== EXERCISE AIM ==
Your task is to quote exactly the run of lines that starts at the line containing "scene.camera, scene.frame_end = cam, frame(seconds)" and ends at the line containing "keys = carried.animation_data", including both.

** Start MATERIAL PROVIDED **

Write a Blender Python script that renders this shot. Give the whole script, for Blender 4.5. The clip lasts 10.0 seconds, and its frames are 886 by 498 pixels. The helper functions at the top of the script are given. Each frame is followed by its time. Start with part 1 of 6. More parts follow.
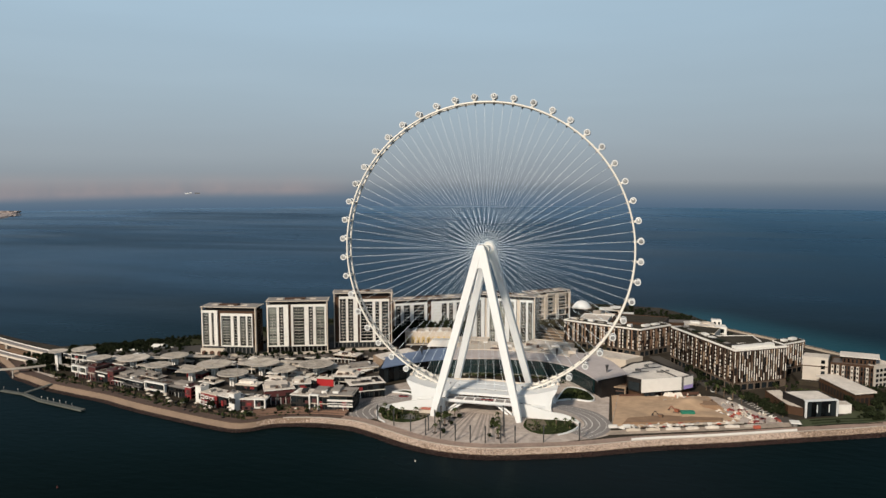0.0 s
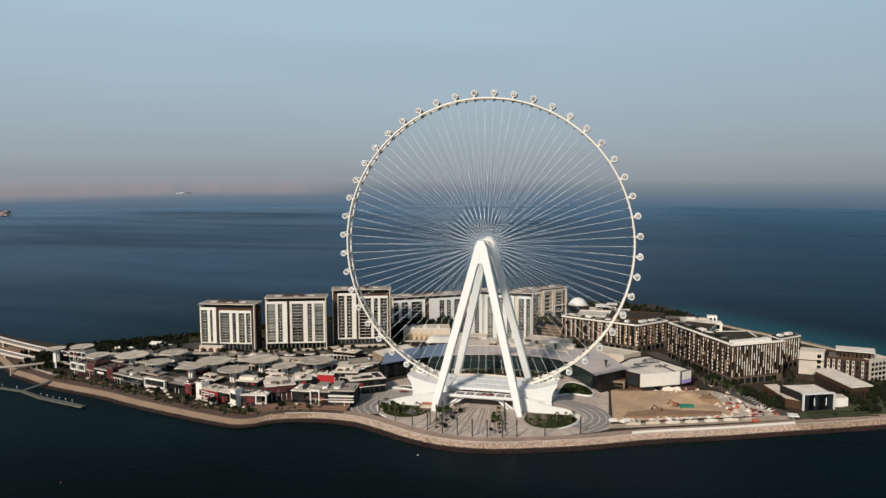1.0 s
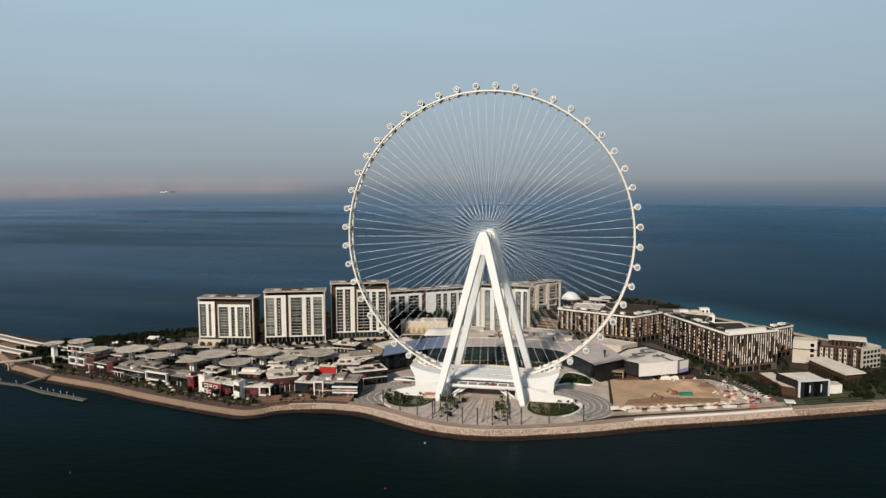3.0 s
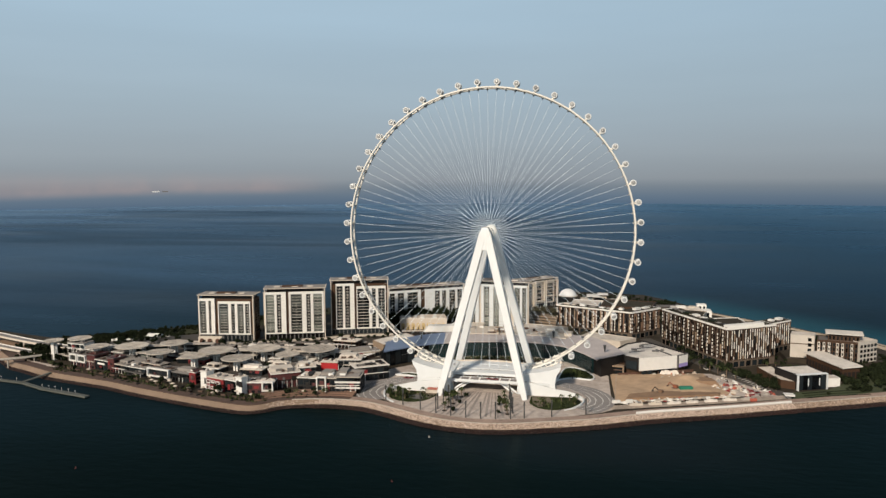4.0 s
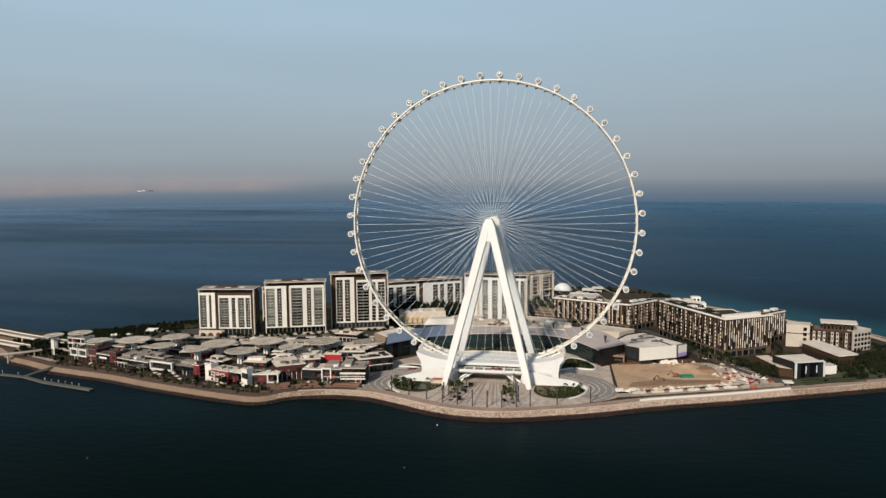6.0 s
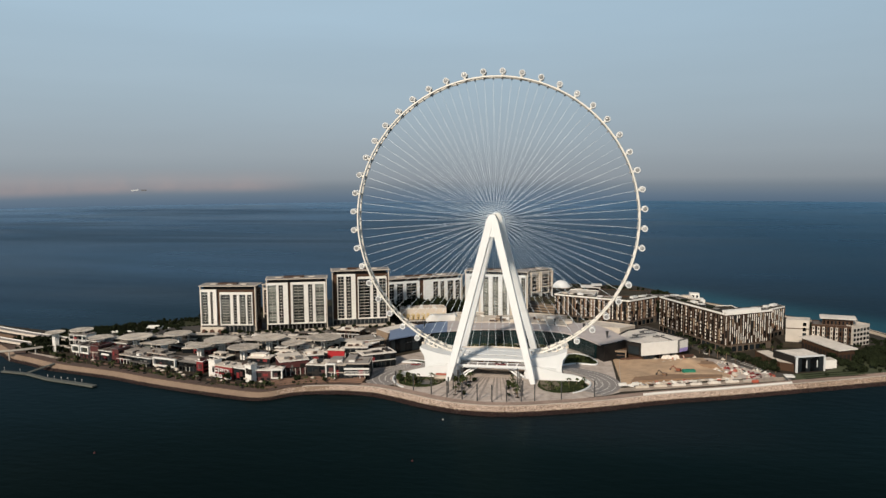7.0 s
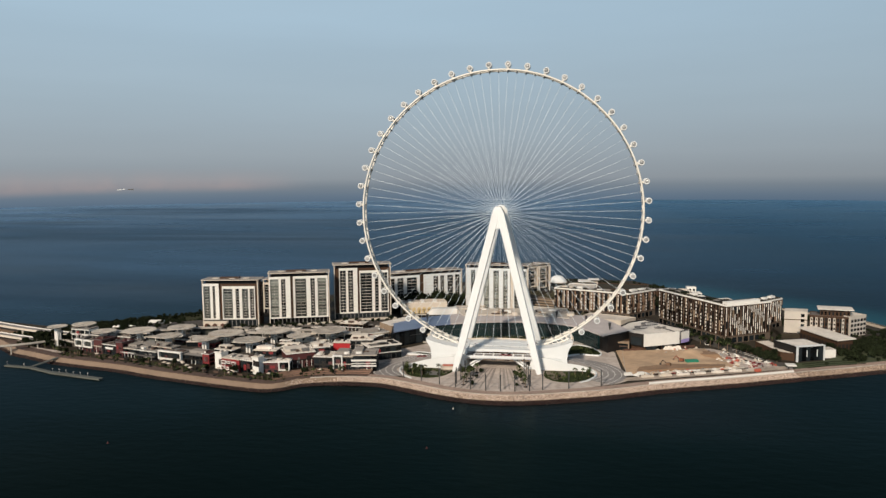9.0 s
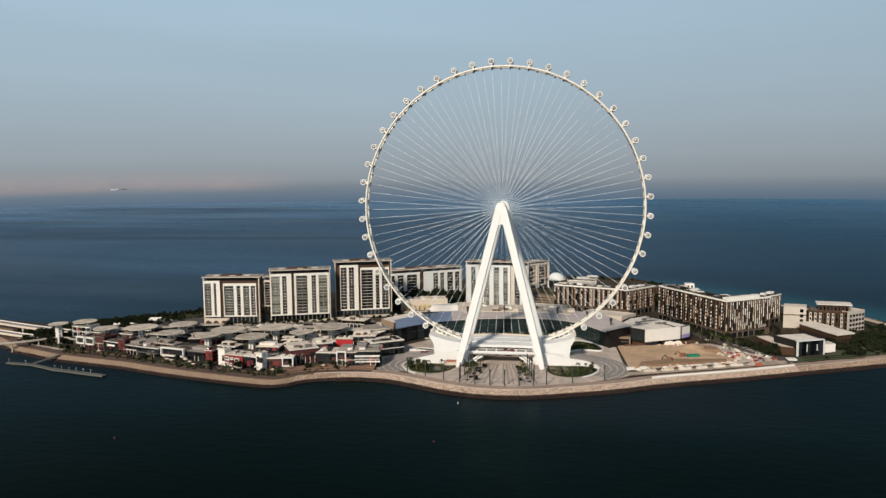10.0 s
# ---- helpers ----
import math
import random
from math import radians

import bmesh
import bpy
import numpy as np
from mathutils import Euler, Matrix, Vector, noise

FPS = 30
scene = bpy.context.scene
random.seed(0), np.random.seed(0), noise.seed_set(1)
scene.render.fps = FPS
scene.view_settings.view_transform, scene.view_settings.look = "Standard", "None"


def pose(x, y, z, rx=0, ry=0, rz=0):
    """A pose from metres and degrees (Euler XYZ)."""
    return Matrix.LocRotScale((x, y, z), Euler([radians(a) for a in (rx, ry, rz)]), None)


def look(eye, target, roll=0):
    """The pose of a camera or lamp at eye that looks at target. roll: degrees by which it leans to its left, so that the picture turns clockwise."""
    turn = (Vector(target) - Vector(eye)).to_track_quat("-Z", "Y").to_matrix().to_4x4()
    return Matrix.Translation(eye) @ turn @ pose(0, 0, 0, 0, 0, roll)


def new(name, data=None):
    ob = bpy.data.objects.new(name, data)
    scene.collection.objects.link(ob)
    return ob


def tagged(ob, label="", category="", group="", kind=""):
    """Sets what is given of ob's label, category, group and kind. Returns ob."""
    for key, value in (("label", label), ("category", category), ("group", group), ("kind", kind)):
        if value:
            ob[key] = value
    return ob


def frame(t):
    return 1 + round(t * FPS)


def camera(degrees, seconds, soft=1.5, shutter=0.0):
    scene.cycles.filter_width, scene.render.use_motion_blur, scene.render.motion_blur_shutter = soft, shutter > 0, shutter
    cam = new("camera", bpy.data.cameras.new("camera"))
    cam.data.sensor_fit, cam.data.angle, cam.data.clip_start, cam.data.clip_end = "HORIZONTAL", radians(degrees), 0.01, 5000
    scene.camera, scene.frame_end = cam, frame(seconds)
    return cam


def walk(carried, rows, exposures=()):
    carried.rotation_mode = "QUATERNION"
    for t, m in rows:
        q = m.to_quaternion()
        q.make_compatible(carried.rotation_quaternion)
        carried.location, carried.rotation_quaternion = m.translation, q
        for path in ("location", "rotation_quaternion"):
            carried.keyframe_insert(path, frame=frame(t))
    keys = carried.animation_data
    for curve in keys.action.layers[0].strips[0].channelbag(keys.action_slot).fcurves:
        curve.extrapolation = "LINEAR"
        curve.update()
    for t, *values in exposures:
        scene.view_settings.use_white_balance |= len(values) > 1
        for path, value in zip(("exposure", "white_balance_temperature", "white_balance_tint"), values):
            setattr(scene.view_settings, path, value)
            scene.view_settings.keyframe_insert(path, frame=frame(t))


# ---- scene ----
cam = camera(62.40, 10.0, soft=1.45)
PATH = [
    (0, (108.71, -575.57, 188.52), (84.60, -479.00, 178.87), -0.08),
    (0.5, (105.76, -577.80, 187.05), (82.22, -481.10, 177.38), -0.11),
    (1, (102.43, -579.96, 185.44), (79.44, -483.12, 175.77), -0.13),
    (1.5, (99.24, -582.13, 183.85), (76.81, -485.16, 174.17), -0.15),
    (2, (95.89, -584.50, 182.43), (74.02, -487.40, 172.73), -0.18),
    (2.5, (92.45, -586.90, 181.02), (71.13, -489.68, 171.30), -0.20),
    (4, (81.92, -593.68, 176.56), (62.19, -496.14, 166.78), -0.29),
    (4.5, (78.48, -595.97, 174.98), (59.26, -498.32, 165.17), -0.32),
    (5, (75.29, -598.15, 173.42), (56.57, -500.41, 163.59), -0.36),
    (5.5, (71.83, -600.24, 172.14), (53.61, -502.40, 162.30), -0.40),
    (7, (60.04, -605.85, 167.70), (43.23, -507.77, 157.80), -0.44),
    (7.5, (56.20, -607.76, 166.43), (39.85, -509.60, 156.52), -0.45),
    (8, (52.29, -609.67, 164.88), (36.41, -511.44, 154.96), -0.45),
    (8.5, (48.44, -611.46, 163.29), (33.01, -513.16, 153.38), -0.46),
    (9, (44.69, -613.14, 161.72), (29.72, -514.76, 151.80), -0.48),
    (9.5, (40.80, -615.06, 160.23), (26.29, -516.62, 150.30), -0.51),
    (10, (36.99, -616.59, 158.64), (22.95, -518.08, 148.71), -0.55),
]
walk(cam, [(t, look(eye, target, roll)) for t, eye, target, roll in PATH])

# ---- light ----
SUN_AZ, SUN_EL = 197.0, 31.0     # compass bearing from +y, and height, degrees
wd = bpy.data.worlds.new("world")
scene.world = wd
wd.use_nodes = True
nt = wd.node_tree
nt.nodes.clear()
n_out = nt.nodes.new("ShaderNodeOutputWorld")
n_bg = nt.nodes.new("ShaderNodeBackground")
n_sky = nt.nodes.new("ShaderNodeTexSky")
n_sky.sky_type = "NISHITA"
n_sky.sun_disc = False
n_sky.sun_elevation = radians(SUN_EL)
n_sky.sun_rotation = radians(SUN_AZ)
n_sky.dust_density = 3.0
n_tc = nt.nodes.new("ShaderNodeTexCoord")
n_sep = nt.nodes.new("ShaderNodeSeparateXYZ")
n_map = nt.nodes.new("ShaderNodeMapRange")
n_map.inputs["From Min"].default_value = -0.06
n_map.inputs["From Max"].default_value = 0.34
n_ramp = nt.nodes.new("ShaderNodeValToRGB")


def srgb(r, g, b):
    return tuple(((v / 255 + 0.055) / 1.055) ** 2.4 if v > 10 else v / 255 / 12.92 for v in (r, g, b)) + (1.0,)


# hazy air, from the sea's far edge upwards
HAZE = [(-0.06, (78, 100, 123)), (-0.036, (88, 109, 130)), (-0.026, (102, 119, 136)), (-0.013, (122, 133, 143)), (-0.003, (142, 150, 157)),
        (0.03, (153, 164, 172)), (0.10, (161, 179, 191)), (0.2, (166, 190, 207)), (0.34, (168, 194, 212))]
el = n_ramp.color_ramp.elements
while len(el) < len(HAZE):
    el.new(0.5)
for e, (z, c) in zip(el, HAZE):
    e.position = (z + 0.06) / 0.40
    e.color = srgb(*c)
n_up = nt.nodes.new("ShaderNodeMapRange")
n_up.inputs["From Min"].default_value = 0.3
n_up.inputs["From Max"].default_value = 0.75
n_mul = nt.nodes.new("ShaderNodeMix")
n_mul.data_type = "RGBA"
n_mul.blend_type = "MULTIPLY"
n_mul.inputs[0].default_value = 1.0
n_mul.inputs[7].default_value = (0.045, 0.045, 0.045, 1)
n_mix = nt.nodes.new("ShaderNodeMix")
n_mix.data_type = "RGBA"
lk = nt.links.new
lk(n_tc.outputs["Generated"], n_sep.inputs[0])
lk(n_sep.outputs["Z"], n_map.inputs["Value"])
lk(n_sep.outputs["Z"], n_up.inputs["Value"])
lk(n_map.outputs[0], n_ramp.inputs[0])
lk(n_sky.outputs[0], n_mul.inputs[6])
lk(n_up.outputs[0], n_mix.inputs[0])
n_az = nt.nodes.new("ShaderNodeMapRange")
for k_, v_ in zip(("From Min", "From Max", "To Min", "To Max"), (-0.1, 0.6, 1.0, 0.92)):
    n_az.inputs[k_].default_value = v_
n_sc = nt.nodes.new("ShaderNodeVectorMath")
n_sc.operation = "SCALE"
lk(n_sep.outputs["X"], n_az.inputs["Value"])
n_st = nt.nodes.new("ShaderNodeTexNoise")       # thin streaks of haze
n_st.inputs["Scale"].default_value = 1.6
n_st.inputs["Detail"].default_value = 5
n_sm = nt.nodes.new("ShaderNodeMapping")
n_sm.inputs["Scale"].default_value = (1.0, 1.0, 9.0)
n_sm.inputs["Rotation"].default_value = (0, 0.12, 0)
lk(n_tc.outputs["Generated"], n_sm.inputs[0])
lk(n_sm.outputs[0], n_st.inputs["Vector"])
n_sr = nt.nodes.new("ShaderNodeMapRange")
for k_, v_ in zip(("From Min", "From Max", "To Min", "To Max"), (0.3, 0.7, 0.965, 1.035)):
    n_sr.inputs[k_].default_value = v_
lk(n_st.outputs["Fac"], n_sr.inputs["Value"])
n_s2 = nt.nodes.new("ShaderNodeVectorMath")
n_s2.operation = "SCALE"
lk(n_ramp.outputs[0], n_s2.inputs[0])
lk(n_sr.outputs[0], n_s2.inputs["Scale"])
lk(n_s2.outputs[0], n_sc.inputs[0])
lk(n_az.outputs[0], n_sc.inputs["Scale"])
lk(n_sc.outputs[0], n_mix.inputs[6])
lk(n_mul.outputs[2], n_mix.inputs[7])
lk(n_mix.outputs[2], n_bg.inputs[0])
n_bg.inputs[1].default_value = 1.0
lk(n_bg.outputs[0], n_out.inputs[0])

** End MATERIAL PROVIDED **

== SOLUTION FOR THIS EXERCISE ==
    scene.camera, scene.frame_end = cam, frame(seconds)
    return cam


def walk(carried, rows, exposures=()):
    carried.rotation_mode = "QUATERNION"
    for t, m in rows:
        q = m.to_quaternion()
        q.make_compatible(carried.rotation_quaternion)
        carried.location, carried.rotation_quaternion = m.translation, q
        for path in ("location", "rotation_quaternion"):
            carried.keyframe_insert(path, frame=frame(t))
    keys = carried.animation_data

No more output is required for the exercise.